Source?
I assume the seeking implies a significantly faster way to skip the first N bytes of the decompressed output without the actual decompression. "Significant" is here defined as a time complexity strictly less than linear time in the size of compressed or decompressed data in that skip, so for the RLE sequence like `10a90b`, seeking to the 50th byte should be able to avoid processing `10a` at all; reading `10a` but not actually emitting 10 copies of `a` doesn't really count.

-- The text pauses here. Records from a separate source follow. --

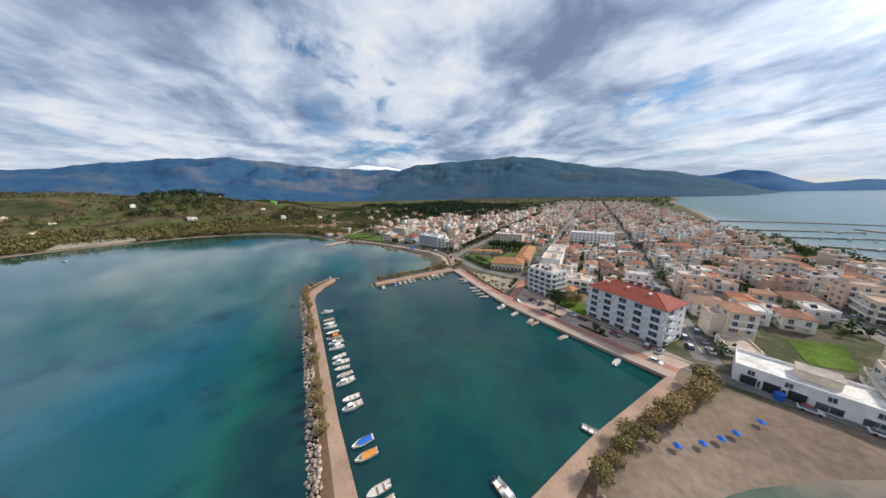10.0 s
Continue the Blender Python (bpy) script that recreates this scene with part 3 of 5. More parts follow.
strip("promenade_square", [(-8, 5), (-16, 17), (-28, 32.5), (-50, 43), (-78, 48.6)], [(-3, 19), (-12.5, 24), (-26, 35), (-50, 45.3), (-78, 50.6)], 0.15, 0, m_pave, 40, "pale pinkish pavement between promenade and road", "pavement", follow=True)
STREETS = [("tree_street", -22, 34, 900, 11), ("town_street", 54, -2, 1150, 8), ("harbour_street", 126, -58, 1150, 7.5), ("south_street", 187, -80, 1150, 7.5), ("hotel_street", -88, 56, 640, 6.5), ("west_street", -150, 108, 520, 5.5)]
for nm, x, y0, y1, w in STREETS:
    line_strip("road_" + nm, [(x, y0), (x, (y0 + y1) / 2), (x - 2, y1)], w, 0.10, m_asphalt, 70, "grey asphalt street with parked cars", "road")
    if nm == "tree_street":
        line_strip("median", [(x, y0 + 12), (x, (y0 + y1) / 2), (x - 2, y1)], 2.6, 0.22, m_pave, 70, "planted red-paved strip between the two lanes", "pavement")
        continue
    line_strip("road_line_" + nm, [(x, y0 + 6), (x, (y0 + min(y1, 300)) / 2), (x, min(y1, 300))], 0.14, 0.115, m_line, 40, "worn white centre line", "road marking")
CROSS = [62, 128, 196, 268, 345, 430, 520, 620, 740, 880, 1030]
for y in CROSS:
    line_strip("road_cross", [(-150 if y > 100 else -85, y), (0, y + 1.5), (250, y)], 5.0, 0.07, m_asphalt, 60, "narrow grey cross street", "road")
line_strip("road_quay", [(-208, 58), (-150, 62), (-115, 60), (-78, 53), (-50, 47.5), (-26, 37), (-12, 26), (0, 17), (12, 8.5), (27, 3.2), (40, 0.4), (53, -1.5)], 6.5, 0.105, m_asphalt, 110, "grey asphalt waterfront road", "road")
line_strip("road_seawall", [(104, -57.5), (114, -62), (127, -65.5), (156, -73), (186, -76.5), (222, -77)], 5.5, 0.105, m_asphalt, 70, "grey asphalt road behind the sea wall", "road")
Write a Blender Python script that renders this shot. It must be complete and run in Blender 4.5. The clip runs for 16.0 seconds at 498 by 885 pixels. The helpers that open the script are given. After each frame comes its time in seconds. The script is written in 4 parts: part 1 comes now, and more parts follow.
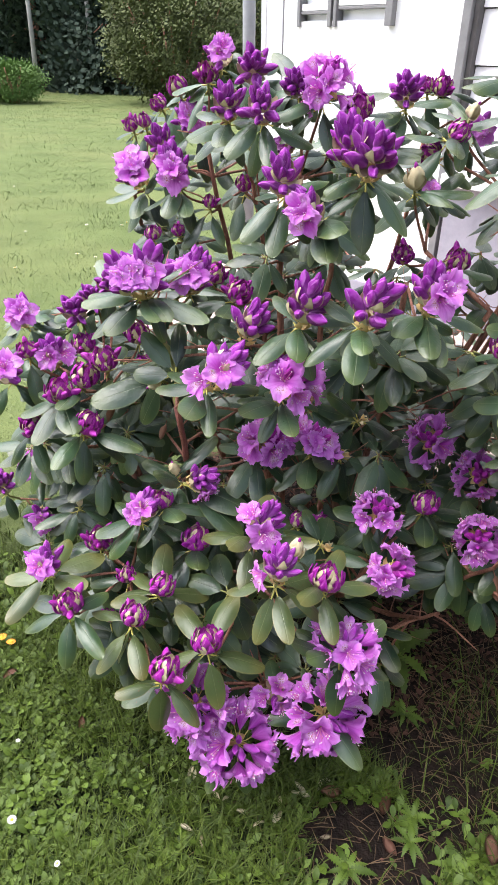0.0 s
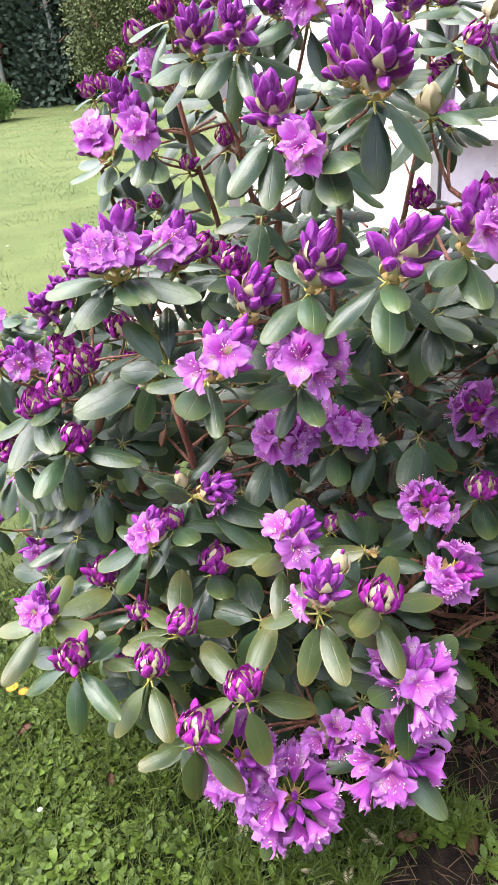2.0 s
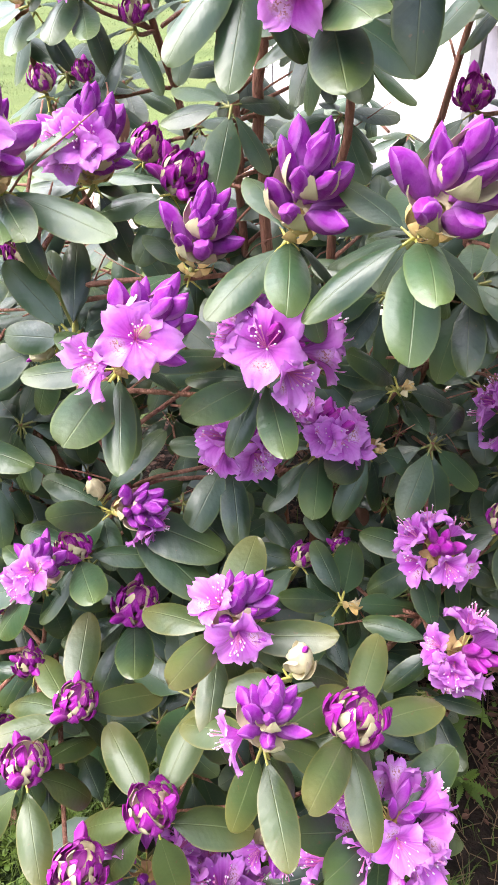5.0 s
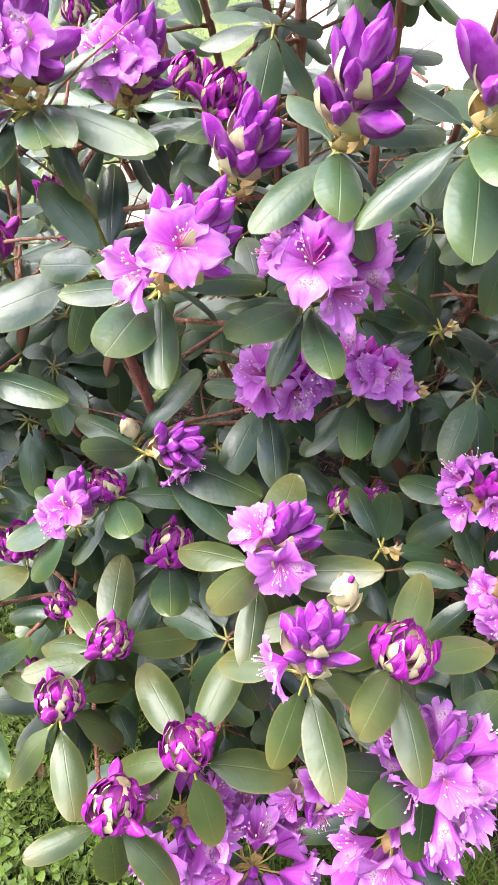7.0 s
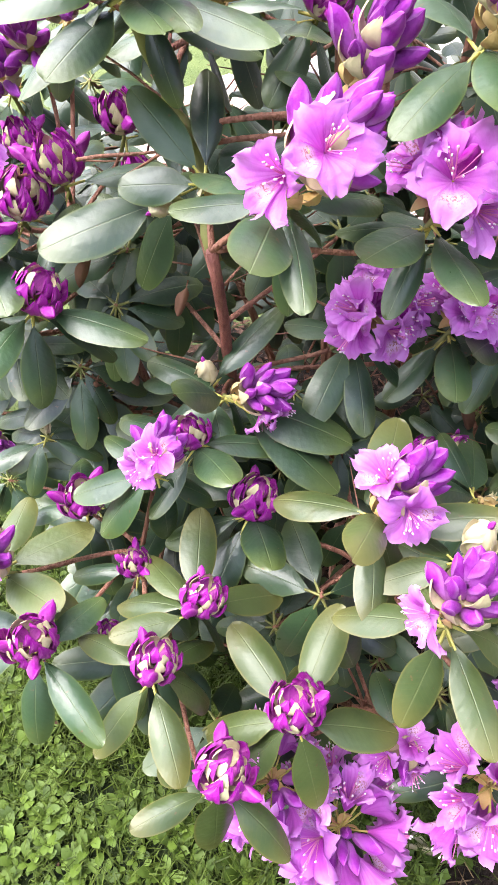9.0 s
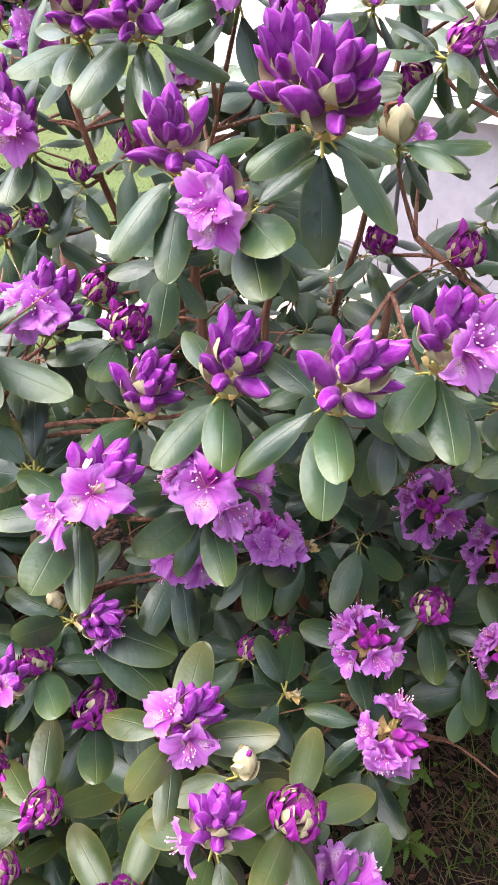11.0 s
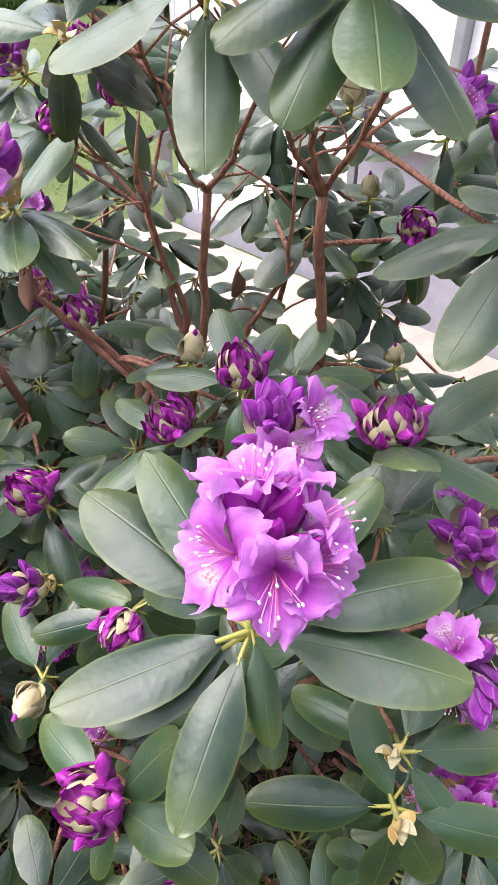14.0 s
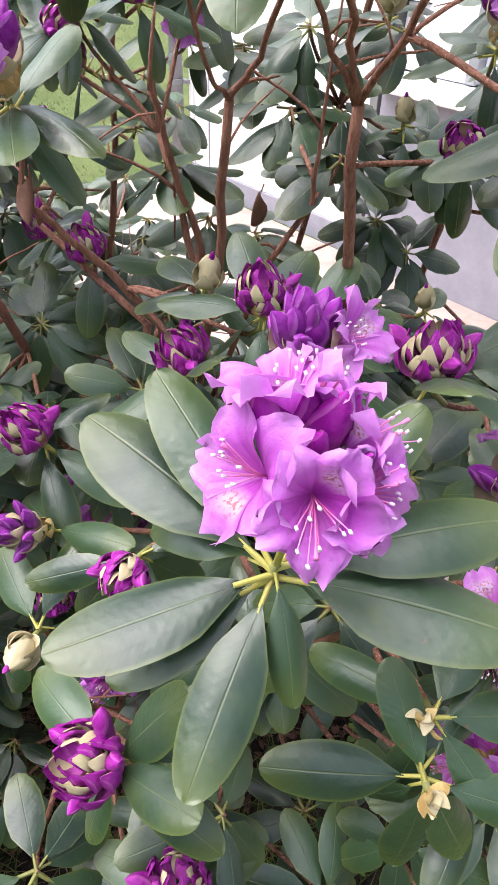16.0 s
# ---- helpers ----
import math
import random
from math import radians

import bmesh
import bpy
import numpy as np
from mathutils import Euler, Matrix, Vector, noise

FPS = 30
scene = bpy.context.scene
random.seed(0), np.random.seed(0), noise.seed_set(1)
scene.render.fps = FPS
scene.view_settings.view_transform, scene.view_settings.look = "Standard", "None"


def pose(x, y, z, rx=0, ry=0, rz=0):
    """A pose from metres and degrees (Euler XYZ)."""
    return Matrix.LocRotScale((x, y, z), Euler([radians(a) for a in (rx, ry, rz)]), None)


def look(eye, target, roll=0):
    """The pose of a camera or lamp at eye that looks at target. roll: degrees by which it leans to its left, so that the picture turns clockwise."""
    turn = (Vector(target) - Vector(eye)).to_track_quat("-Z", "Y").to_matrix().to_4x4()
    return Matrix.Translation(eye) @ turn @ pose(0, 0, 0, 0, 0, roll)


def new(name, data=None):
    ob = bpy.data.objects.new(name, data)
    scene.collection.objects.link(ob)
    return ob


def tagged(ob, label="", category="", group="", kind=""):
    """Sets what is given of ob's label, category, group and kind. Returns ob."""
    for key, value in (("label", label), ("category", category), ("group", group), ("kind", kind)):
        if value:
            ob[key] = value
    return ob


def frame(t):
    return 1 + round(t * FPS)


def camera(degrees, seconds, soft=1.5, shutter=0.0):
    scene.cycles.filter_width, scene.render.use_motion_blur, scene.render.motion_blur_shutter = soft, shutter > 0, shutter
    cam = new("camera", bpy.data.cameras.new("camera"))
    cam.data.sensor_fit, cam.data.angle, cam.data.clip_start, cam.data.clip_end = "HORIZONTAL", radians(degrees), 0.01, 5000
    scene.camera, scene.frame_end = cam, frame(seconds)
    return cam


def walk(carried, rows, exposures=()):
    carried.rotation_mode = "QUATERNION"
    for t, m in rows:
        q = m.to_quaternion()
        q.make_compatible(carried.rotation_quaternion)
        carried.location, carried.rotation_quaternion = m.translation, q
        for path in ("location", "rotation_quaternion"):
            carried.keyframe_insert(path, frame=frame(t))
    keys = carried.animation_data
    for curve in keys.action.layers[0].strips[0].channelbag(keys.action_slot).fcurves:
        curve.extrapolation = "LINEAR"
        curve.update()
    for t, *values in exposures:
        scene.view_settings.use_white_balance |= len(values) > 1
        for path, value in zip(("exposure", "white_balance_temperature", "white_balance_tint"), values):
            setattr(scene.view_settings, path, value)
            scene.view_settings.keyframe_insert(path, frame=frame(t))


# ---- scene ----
cam = camera(42.0, 16.0)
PATH = [
    (0, (0.024, -0.009, 1.517), (0.024, 1.695, 0.471), 0.4),
    (0.5, (-0.001, 0.009, 1.51), (0.036, 1.7, 0.443), -1.7),
    (1, (0.007, 0.024, 1.475), (-0.068, 1.701, 0.387), -2.9),
    (1.5, (-0.006, 0.048, 1.427), (0.071, 1.727, 0.343), -5.9),
    (2, (0.016, 0.186, 1.403), (-0.023, 1.883, 0.345), -6.8),
    (2.5, (0.109, 0.367, 1.369), (-0.053, 1.993, 0.216), -4.4),
    (3, (0.116, 0.454, 1.307), (-0.037, 2.01, 0.06), -4.9),
    (3.5, (0.087, 0.527, 1.322), (-0.066, 2.094, 0.089), -6.0),
    (3.7, (0.085, 0.544, 1.325), (-0.011, 2.107, 0.082), -5.2),
    (5.8, (0.074, 0.559, 1.269), (0.031, 2.077, -0.032), -2.5),
    (6, (0.069, 0.547, 1.252), (0.007, 2.063, -0.051), -2.7),
    (6.5, (0.07, 0.539, 1.258), (-0.002, 2.066, -0.032), -3.8),
    (7, (0.055, 0.533, 1.244), (-0.042, 2.048, -0.059), -3.9),
    (7.5, (0.054, 0.509, 1.177), (-0.15, 1.963, -0.181), -7.6),
    (8, (0.064, 0.492, 1.164), (-0.139, 1.937, -0.204), -5.2),
    (8.5, (0.007, 0.499, 1.187), (-0.128, 1.967, -0.164), -2.0),
    (9, (-0.092, 0.559, 1.192), (-0.096, 2.004, -0.191), -1.9),
    (9.5, (-0.18, 0.579, 1.231), (-0.115, 2.068, -0.102), -4.7),
    (10, (-0.234, 0.576, 1.293), (-0.118, 2.128, 0.037), -3.9),
    (10.2, (-0.241, 0.586, 1.324), (-0.039, 2.144, 0.086), -2.7),
    (12.3, (0.815, 0.455, 1.578), (0.692, 2.076, 0.411), -0.1),
    (12.5, (0.796, 0.475, 1.576), (0.675, 2.100, 0.416), -0.7),
    (13, (0.768, 0.523, 1.560), (0.680, 2.126, 0.367), -0.1),
    (13.5, (0.781, 0.537, 1.550), (0.718, 2.127, 0.338), 0.2),
    (14, (0.780, 0.547, 1.553), (0.706, 2.133, 0.337), 0.5),
    (14.5, (0.787, 0.576, 1.554), (0.704, 2.155, 0.330), 1.2),
    (15, (0.791, 0.591, 1.529), (0.733, 2.144, 0.270), 2.1),
    (15.5, (0.774, 0.588, 1.514), (0.686, 2.138, 0.253), 1.9),
    (16, (0.764, 0.576, 1.484), (0.684, 2.109, 0.201), 1.9),
]
EXPOSURES = [(t, stops, 6500, 13) for t, stops in (
    (0.0, 1.90), (1.5, 2.12), (2.0, 2.22), (3.5, 2.40), (6.0, 2.48), (7.0, 2.58), (8.5, 2.62), (10.0, 2.42), (12.3, 1.84), (14.5, 1.80), (16.0, 1.76))]
walk(cam, [(t, look(eye, target, roll)) for t, eye, target, roll in PATH], EXPOSURES)

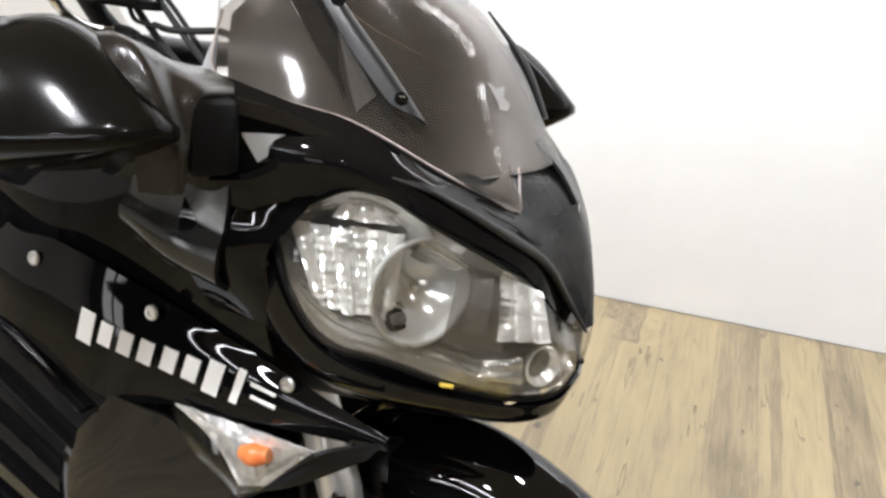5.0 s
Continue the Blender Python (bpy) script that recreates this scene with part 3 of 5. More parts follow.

Virtually every compression algorithm has two main parts, modelling and coding. Modelling either transforms the input into a more compressible form, or estimates how much is particular portion of the input likely. Those results are then coded into one or more sets of symbols with different probabilities, resulting in a compressed bit sequence. Both parts can be made as complex as needed and will likely to destroy any relation between the input and output byte. Many algorithms including Zstandard do come with some framing scheme to aid with data verification, but such framing is generally not enough for actual seeking unless each frame declares both the uncompressed and compressed size and can be independently decompressed from each other. That's what the Zstandard's seekable format actually does: both sizes for every frame, and an implicit promise that a new frame is generated every so often. (Zstandard frames are already defined to be independent.)
There do exist some compression schemes that retain the seekability by design. Texture compression is a good example; a massively parallel nature of GPUs means that a fixed-rate scheme can be much more efficient than a variable-rate and thus inherently sequential scheme. There are also some hybrids that use two interconnected algorithms for CPU and GPU respectively. But such algorithms are not a norm.
Wtf, you were the one who brought that up.